[Some records]
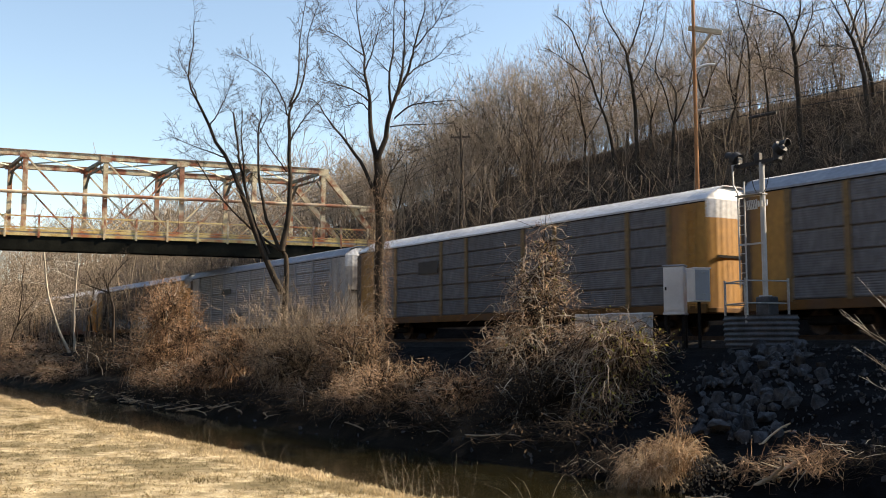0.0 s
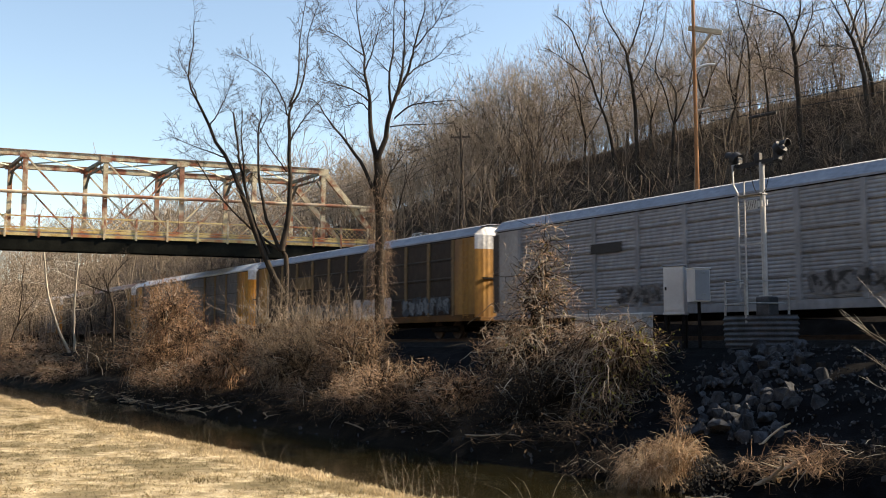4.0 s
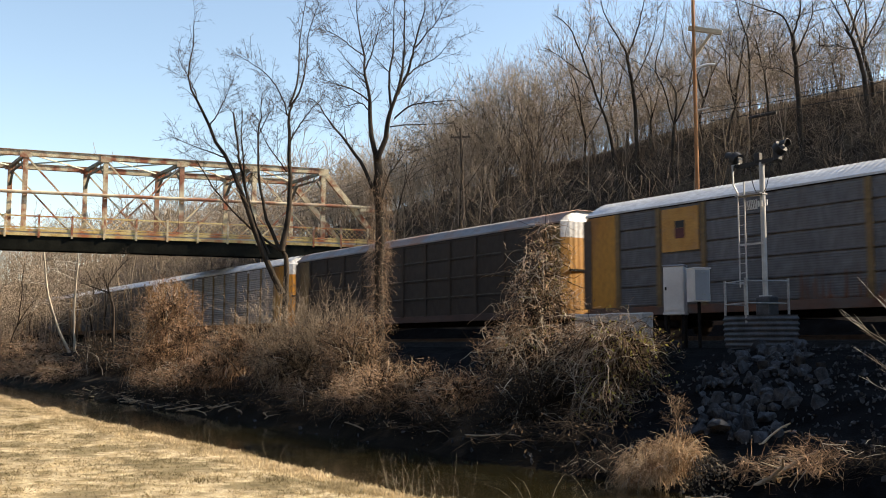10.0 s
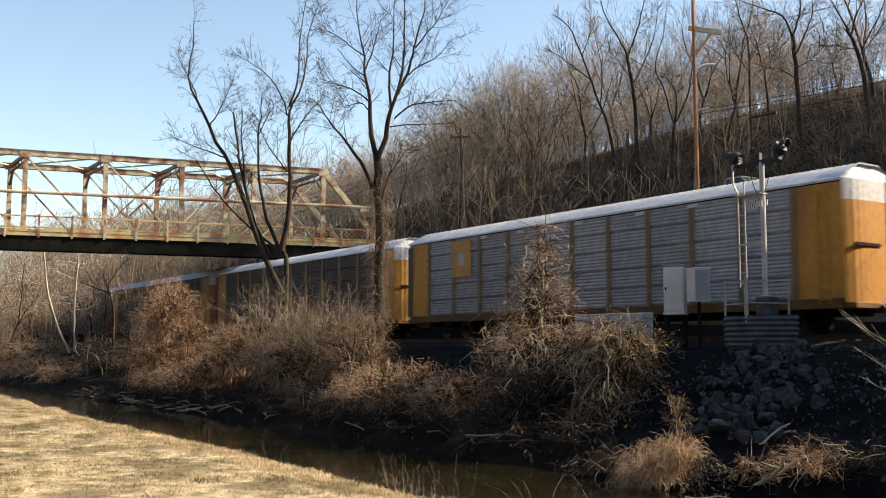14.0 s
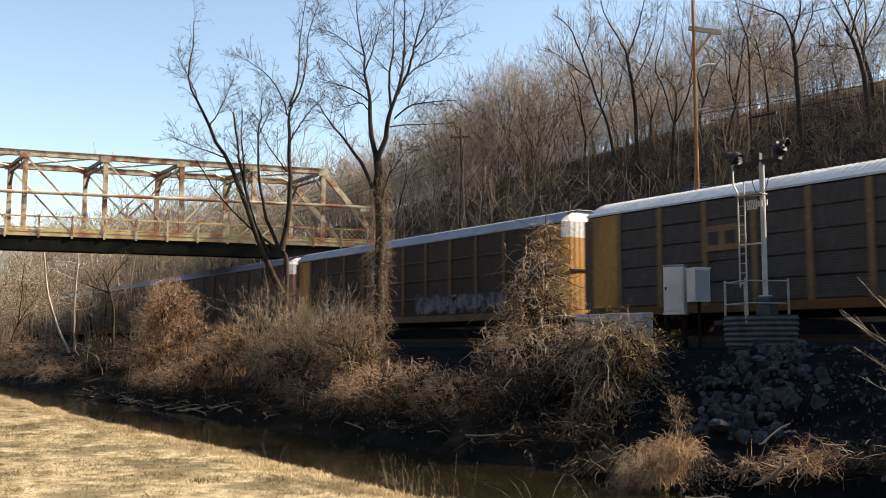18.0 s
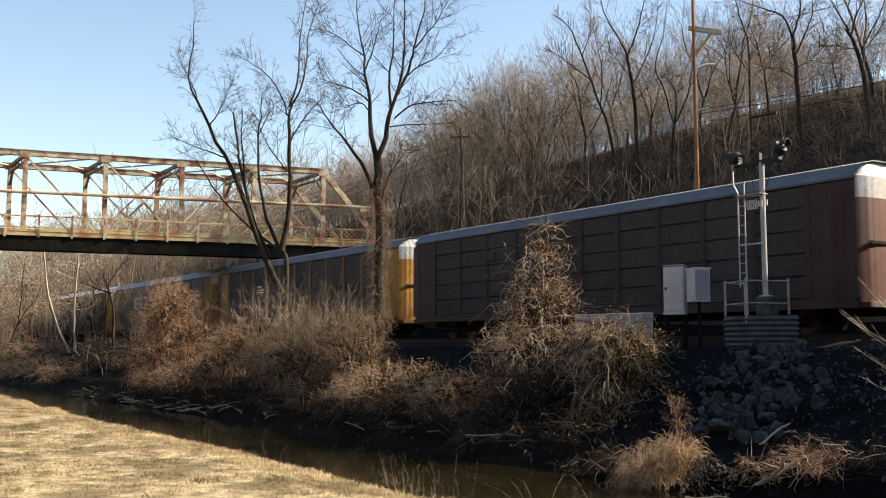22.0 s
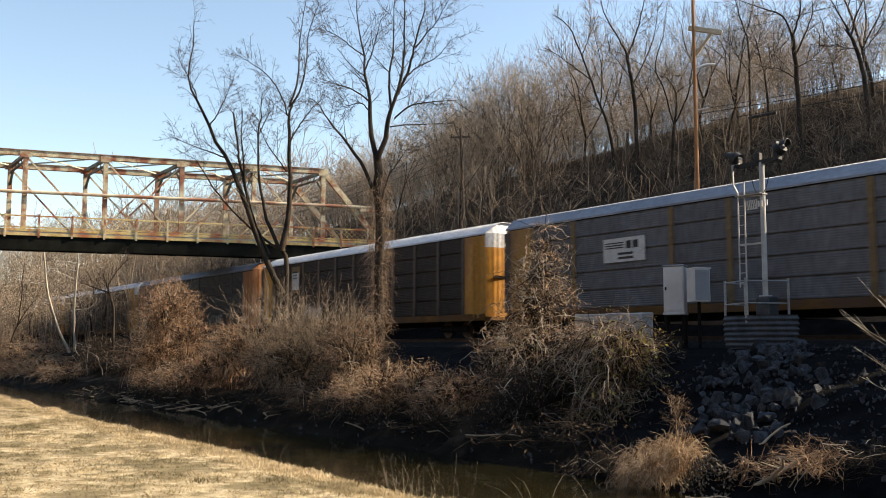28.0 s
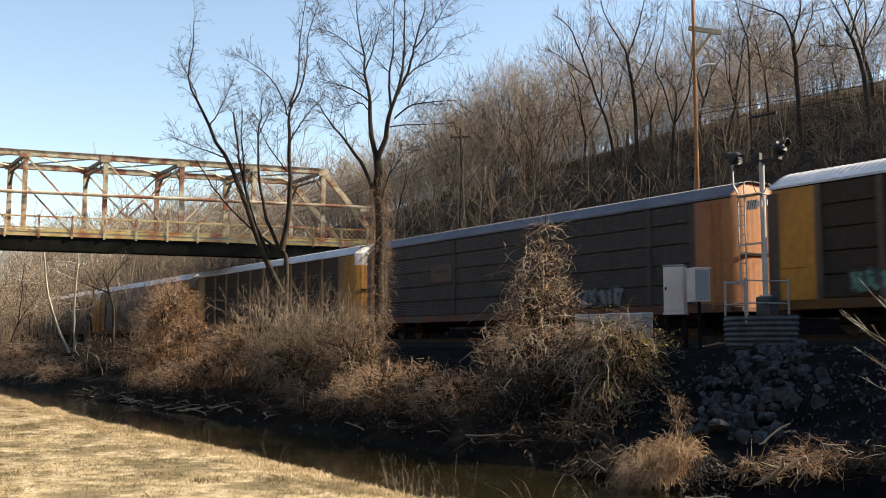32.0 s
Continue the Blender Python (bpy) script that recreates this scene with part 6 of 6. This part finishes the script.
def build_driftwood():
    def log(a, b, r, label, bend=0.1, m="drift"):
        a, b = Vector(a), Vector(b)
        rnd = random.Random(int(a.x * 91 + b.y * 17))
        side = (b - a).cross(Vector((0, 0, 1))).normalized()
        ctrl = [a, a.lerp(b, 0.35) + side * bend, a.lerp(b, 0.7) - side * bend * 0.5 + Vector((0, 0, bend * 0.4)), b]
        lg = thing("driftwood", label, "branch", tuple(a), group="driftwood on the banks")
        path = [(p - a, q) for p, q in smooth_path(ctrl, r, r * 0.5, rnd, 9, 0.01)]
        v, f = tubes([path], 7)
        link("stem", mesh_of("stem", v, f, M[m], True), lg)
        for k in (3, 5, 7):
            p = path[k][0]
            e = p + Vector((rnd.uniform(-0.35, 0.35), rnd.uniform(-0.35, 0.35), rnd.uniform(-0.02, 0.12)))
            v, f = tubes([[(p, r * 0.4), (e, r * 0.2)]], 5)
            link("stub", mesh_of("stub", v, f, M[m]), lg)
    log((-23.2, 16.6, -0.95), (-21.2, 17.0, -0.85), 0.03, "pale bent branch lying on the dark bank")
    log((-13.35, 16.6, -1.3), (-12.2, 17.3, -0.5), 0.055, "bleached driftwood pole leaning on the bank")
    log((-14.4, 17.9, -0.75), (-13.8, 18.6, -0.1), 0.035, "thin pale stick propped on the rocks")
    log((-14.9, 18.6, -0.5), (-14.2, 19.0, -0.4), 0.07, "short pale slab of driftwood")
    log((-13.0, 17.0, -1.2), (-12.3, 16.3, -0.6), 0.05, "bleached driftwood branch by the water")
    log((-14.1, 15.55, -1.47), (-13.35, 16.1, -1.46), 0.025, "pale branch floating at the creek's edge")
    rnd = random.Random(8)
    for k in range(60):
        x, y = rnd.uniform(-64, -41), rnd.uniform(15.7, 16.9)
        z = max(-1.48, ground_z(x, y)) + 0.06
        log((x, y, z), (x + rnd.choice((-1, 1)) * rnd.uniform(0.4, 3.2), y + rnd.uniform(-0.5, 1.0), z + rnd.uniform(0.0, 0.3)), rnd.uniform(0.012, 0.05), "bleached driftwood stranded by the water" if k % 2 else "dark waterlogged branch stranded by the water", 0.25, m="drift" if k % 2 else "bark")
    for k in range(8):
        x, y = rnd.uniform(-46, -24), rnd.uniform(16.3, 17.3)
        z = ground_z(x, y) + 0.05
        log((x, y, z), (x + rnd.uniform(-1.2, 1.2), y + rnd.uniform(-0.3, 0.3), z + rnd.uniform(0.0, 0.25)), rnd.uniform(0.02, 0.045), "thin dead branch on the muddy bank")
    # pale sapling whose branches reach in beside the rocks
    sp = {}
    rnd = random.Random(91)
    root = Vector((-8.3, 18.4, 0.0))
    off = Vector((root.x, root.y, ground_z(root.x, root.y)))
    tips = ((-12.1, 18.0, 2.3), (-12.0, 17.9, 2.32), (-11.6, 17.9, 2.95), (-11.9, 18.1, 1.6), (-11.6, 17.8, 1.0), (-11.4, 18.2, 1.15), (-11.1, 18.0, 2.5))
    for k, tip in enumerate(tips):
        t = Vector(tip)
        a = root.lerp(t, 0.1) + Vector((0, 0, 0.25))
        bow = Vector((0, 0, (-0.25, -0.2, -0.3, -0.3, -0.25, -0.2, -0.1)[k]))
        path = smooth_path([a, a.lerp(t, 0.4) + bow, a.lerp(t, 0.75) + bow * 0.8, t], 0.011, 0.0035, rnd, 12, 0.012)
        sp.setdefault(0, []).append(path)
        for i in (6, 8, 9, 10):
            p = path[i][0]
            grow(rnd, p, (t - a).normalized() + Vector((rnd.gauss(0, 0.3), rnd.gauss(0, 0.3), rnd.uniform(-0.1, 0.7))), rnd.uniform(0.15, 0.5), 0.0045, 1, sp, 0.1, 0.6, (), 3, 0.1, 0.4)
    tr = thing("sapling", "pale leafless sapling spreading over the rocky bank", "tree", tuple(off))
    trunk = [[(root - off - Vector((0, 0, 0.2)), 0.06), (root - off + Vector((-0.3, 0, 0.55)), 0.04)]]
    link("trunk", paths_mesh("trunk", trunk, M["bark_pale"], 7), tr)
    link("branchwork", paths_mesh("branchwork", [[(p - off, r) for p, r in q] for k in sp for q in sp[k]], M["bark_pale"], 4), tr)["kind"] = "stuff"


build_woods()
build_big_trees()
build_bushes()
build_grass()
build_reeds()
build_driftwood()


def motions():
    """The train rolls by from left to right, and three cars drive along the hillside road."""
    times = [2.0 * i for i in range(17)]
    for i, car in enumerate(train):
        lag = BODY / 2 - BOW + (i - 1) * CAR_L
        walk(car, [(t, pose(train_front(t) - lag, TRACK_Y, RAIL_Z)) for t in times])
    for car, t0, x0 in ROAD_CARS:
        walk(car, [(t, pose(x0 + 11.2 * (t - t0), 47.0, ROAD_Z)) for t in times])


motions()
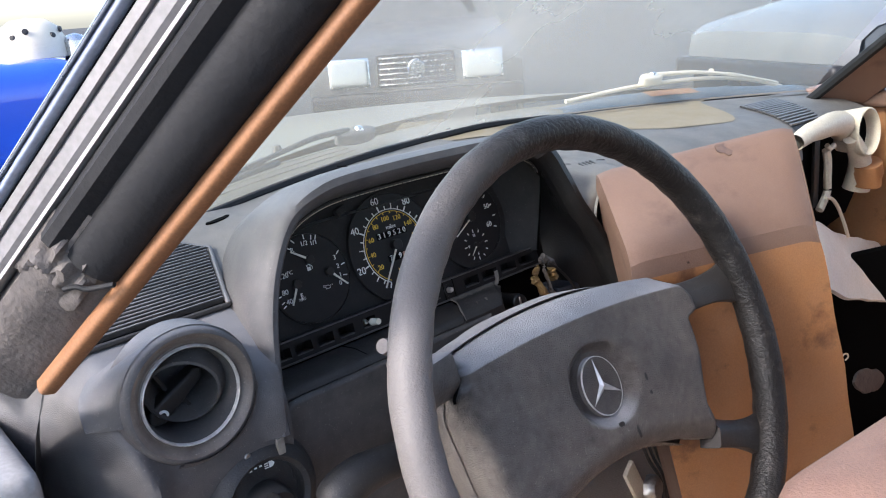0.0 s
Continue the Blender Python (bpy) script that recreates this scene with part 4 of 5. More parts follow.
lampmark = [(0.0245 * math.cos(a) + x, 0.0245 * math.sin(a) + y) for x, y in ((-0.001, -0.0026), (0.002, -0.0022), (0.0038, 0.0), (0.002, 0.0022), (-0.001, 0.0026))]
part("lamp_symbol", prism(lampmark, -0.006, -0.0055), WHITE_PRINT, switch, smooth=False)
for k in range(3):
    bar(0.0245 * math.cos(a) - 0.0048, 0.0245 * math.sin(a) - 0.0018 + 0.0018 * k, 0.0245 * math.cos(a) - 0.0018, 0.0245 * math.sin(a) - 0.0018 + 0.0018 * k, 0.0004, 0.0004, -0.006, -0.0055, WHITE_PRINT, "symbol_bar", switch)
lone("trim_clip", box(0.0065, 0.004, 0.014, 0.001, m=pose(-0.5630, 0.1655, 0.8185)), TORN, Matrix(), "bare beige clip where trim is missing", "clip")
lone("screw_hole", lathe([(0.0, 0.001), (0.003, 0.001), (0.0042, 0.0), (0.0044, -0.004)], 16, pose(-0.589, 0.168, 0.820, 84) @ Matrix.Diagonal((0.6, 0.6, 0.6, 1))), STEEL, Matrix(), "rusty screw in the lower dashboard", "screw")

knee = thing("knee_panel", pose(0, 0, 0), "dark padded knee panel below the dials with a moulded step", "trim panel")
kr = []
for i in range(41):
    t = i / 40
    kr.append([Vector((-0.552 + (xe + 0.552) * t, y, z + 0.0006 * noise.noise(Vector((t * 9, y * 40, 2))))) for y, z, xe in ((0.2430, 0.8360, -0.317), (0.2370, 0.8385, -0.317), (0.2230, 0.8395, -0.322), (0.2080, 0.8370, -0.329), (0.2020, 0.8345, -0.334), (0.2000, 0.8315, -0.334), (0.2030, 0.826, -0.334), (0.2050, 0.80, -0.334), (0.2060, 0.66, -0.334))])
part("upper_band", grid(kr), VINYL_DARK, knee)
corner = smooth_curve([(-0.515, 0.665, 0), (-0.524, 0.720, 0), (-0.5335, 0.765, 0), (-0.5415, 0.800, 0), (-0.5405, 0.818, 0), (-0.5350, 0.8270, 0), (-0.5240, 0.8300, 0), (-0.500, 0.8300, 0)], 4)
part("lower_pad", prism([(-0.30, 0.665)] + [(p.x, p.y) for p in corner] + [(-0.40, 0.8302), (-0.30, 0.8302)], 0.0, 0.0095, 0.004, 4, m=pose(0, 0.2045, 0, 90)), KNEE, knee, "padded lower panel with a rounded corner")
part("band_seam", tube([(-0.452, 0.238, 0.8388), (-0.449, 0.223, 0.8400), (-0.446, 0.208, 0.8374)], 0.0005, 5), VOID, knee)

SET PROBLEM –
From the entries, copy out each line containing the word "script".

REPLY TO THE TASK –
Continue the Blender Python (bpy) script that recreates this scene with part 6 of 6. This part finishes the script.
Continue the Blender Python (bpy) script that recreates this scene with part 4 of 5. More parts follow.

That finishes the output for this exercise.